━━ Collected data
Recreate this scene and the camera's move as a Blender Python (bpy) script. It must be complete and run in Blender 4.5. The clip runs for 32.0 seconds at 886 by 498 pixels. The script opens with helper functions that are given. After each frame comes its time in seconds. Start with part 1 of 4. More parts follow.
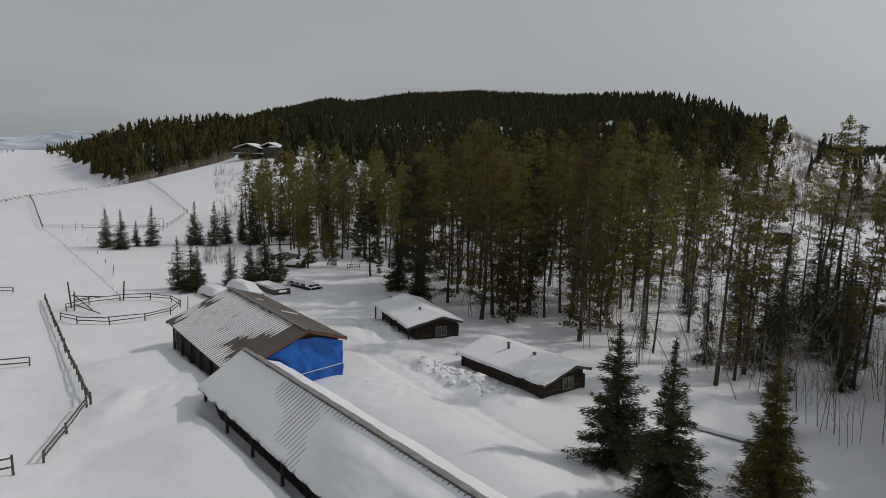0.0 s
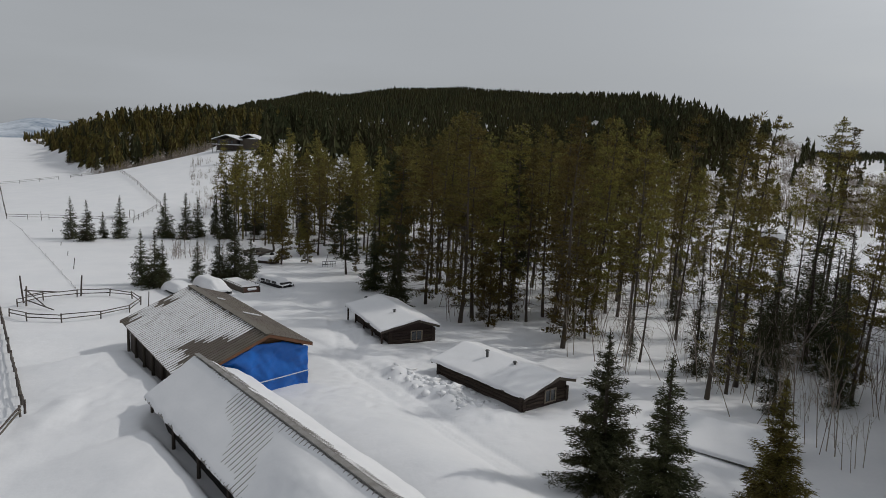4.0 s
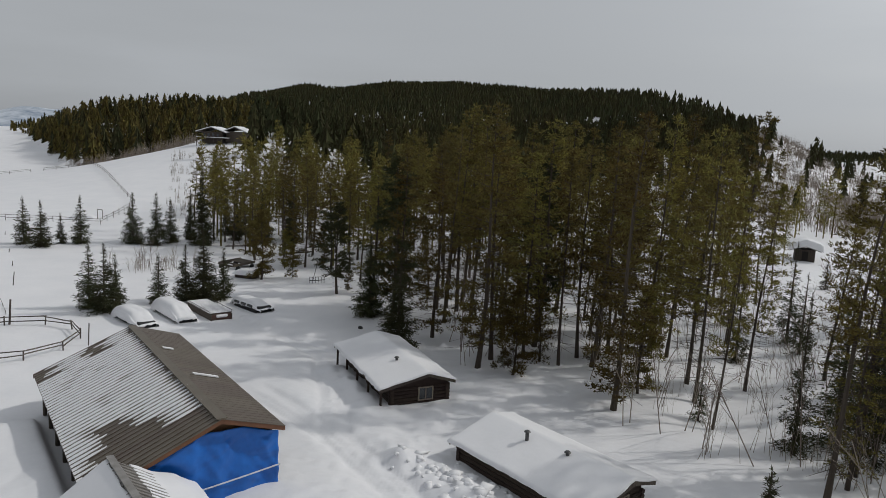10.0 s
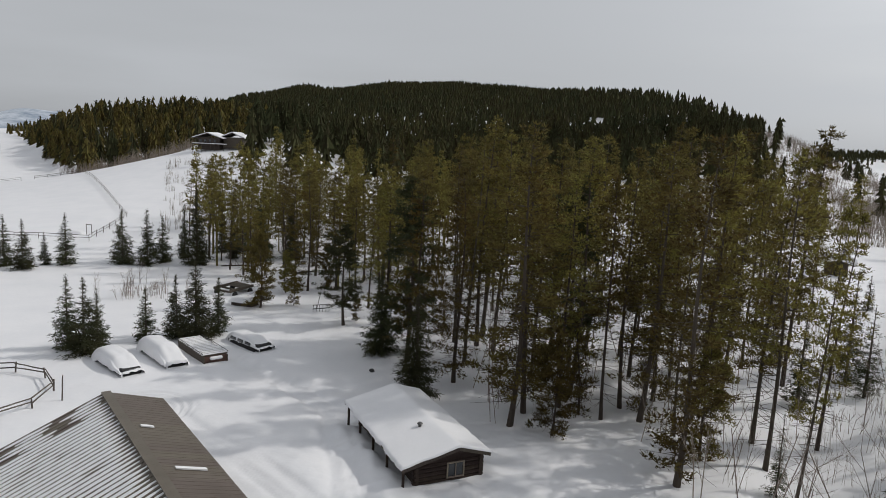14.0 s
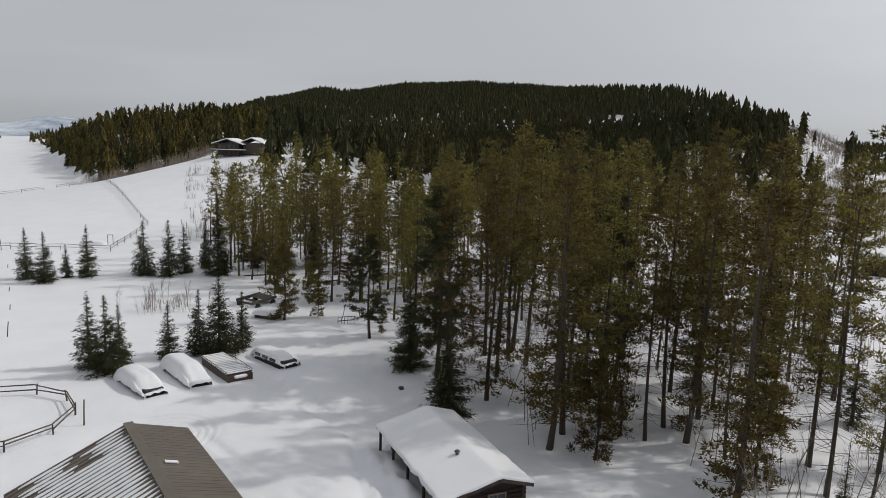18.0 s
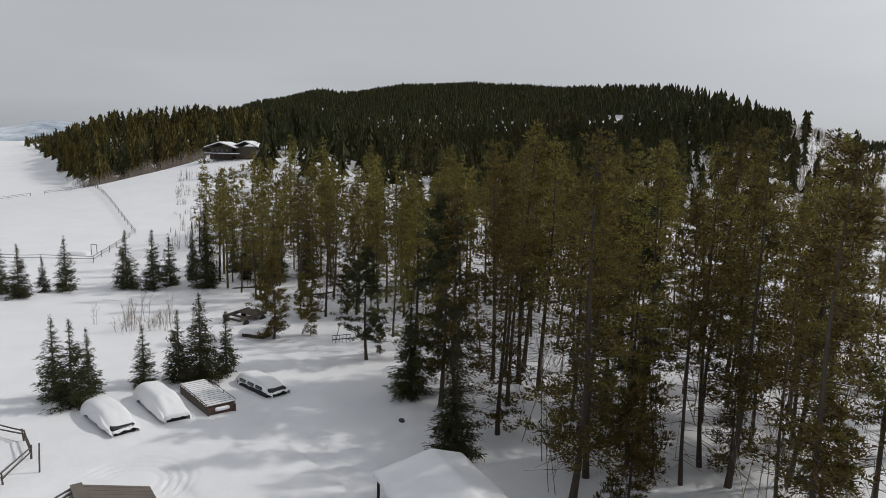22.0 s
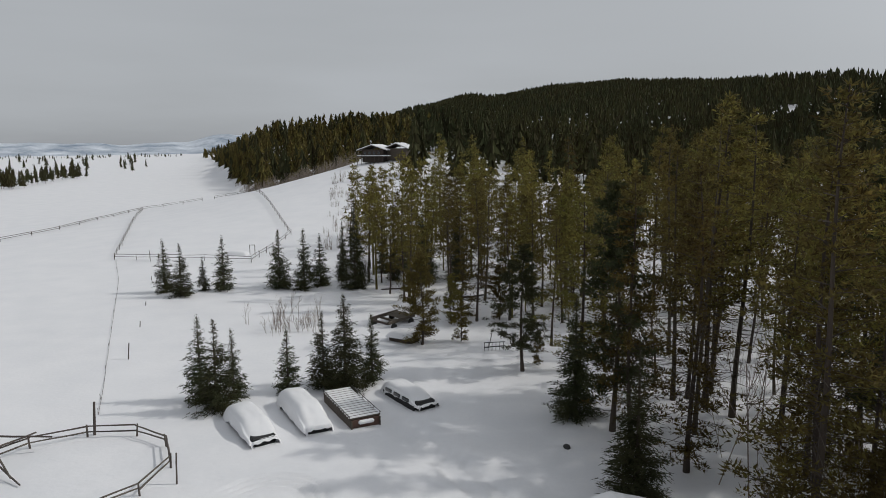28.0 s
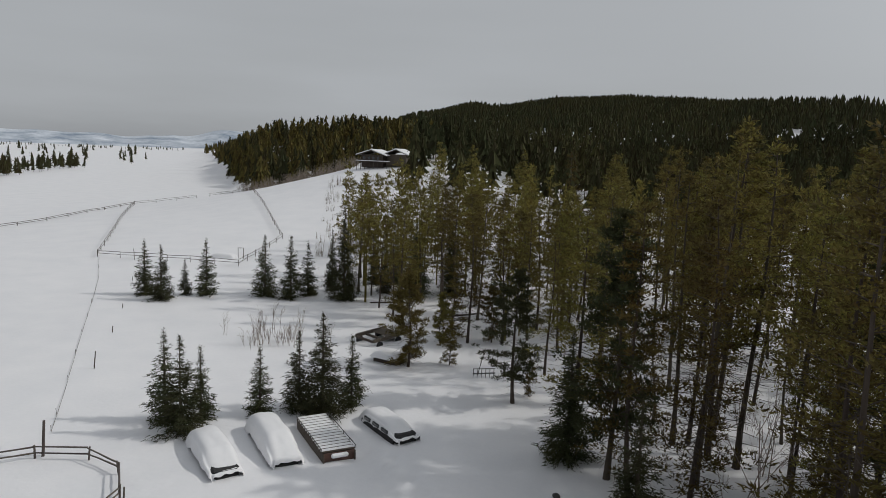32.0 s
━━━━
* **What needs to be done**
Print the complete listing exactly as it stands, without its pictures.

* **Output for this exercise**
Recreate this scene and the camera's move as a Blender Python (bpy) script. It must be complete and run in Blender 4.5. The clip runs for 32.0 seconds at 886 by 498 pixels. The script opens with helper functions that are given. After each frame comes its time in seconds. Start with part 1 of 4. More parts follow.
0.0 s
4.0 s
10.0 s
14.0 s
18.0 s
22.0 s
28.0 s
32.0 s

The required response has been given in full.